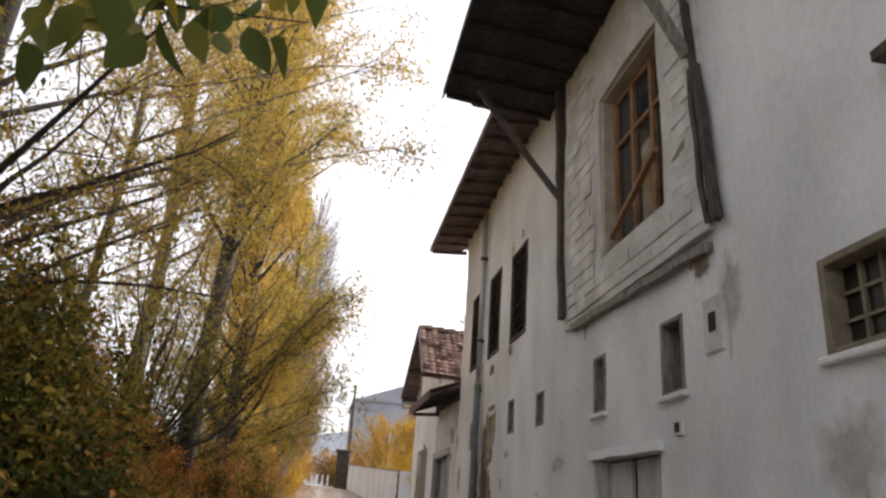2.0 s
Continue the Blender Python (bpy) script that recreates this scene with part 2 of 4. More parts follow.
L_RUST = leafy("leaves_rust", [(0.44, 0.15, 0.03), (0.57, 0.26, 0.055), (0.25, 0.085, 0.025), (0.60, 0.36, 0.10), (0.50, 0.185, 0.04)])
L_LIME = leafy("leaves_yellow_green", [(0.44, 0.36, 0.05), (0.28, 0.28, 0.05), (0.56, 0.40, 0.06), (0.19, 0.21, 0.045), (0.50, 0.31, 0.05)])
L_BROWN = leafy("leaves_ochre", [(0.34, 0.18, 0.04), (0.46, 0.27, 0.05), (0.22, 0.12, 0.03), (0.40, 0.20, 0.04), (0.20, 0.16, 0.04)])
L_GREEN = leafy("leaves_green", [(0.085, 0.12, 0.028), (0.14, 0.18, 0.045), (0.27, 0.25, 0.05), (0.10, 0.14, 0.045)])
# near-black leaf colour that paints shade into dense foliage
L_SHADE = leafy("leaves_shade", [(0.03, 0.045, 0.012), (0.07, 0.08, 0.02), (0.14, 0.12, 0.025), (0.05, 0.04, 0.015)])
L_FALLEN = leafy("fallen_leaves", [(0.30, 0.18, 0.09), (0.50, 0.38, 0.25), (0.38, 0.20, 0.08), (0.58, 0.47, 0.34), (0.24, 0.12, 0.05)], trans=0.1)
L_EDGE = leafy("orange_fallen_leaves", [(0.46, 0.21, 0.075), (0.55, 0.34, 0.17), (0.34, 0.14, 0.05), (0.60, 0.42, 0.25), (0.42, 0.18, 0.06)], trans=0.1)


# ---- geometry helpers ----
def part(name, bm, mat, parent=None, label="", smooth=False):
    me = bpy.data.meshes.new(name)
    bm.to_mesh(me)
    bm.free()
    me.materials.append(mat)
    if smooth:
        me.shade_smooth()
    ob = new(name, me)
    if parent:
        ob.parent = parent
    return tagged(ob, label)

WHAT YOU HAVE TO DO
Quote the data above in full and without alteration; skip the pictures.

RESULT BELOW
2.0 s
Continue the Blender Python (bpy) script that recreates this scene with part 2 of 4. More parts follow.
L_RUST = leafy("leaves_rust", [(0.44, 0.15, 0.03), (0.57, 0.26, 0.055), (0.25, 0.085, 0.025), (0.60, 0.36, 0.10), (0.50, 0.185, 0.04)])
L_LIME = leafy("leaves_yellow_green", [(0.44, 0.36, 0.05), (0.28, 0.28, 0.05), (0.56, 0.40, 0.06), (0.19, 0.21, 0.045), (0.50, 0.31, 0.05)])
L_BROWN = leafy("leaves_ochre", [(0.34, 0.18, 0.04), (0.46, 0.27, 0.05), (0.22, 0.12, 0.03), (0.40, 0.20, 0.04), (0.20, 0.16, 0.04)])
L_GREEN = leafy("leaves_green", [(0.085, 0.12, 0.028), (0.14, 0.18, 0.045), (0.27, 0.25, 0.05), (0.10, 0.14, 0.045)])
# near-black leaf colour that paints shade into dense foliage
L_SHADE = leafy("leaves_shade", [(0.03, 0.045, 0.012), (0.07, 0.08, 0.02), (0.14, 0.12, 0.025), (0.05, 0.04, 0.015)])
L_FALLEN = leafy("fallen_leaves", [(0.30, 0.18, 0.09), (0.50, 0.38, 0.25), (0.38, 0.20, 0.08), (0.58, 0.47, 0.34), (0.24, 0.12, 0.05)], trans=0.1)
L_EDGE = leafy("orange_fallen_leaves", [(0.46, 0.21, 0.075), (0.55, 0.34, 0.17), (0.34, 0.14, 0.05), (0.60, 0.42, 0.25), (0.42, 0.18, 0.06)], trans=0.1)


# ---- geometry helpers ----
def part(name, bm, mat, parent=None, label="", smooth=False):
    me = bpy.data.meshes.new(name)
    bm.to_mesh(me)
    bm.free()
    me.materials.append(mat)
    if smooth:
        me.shade_smooth()
    ob = new(name, me)
    if parent:
        ob.parent = parent
    return tagged(ob, label)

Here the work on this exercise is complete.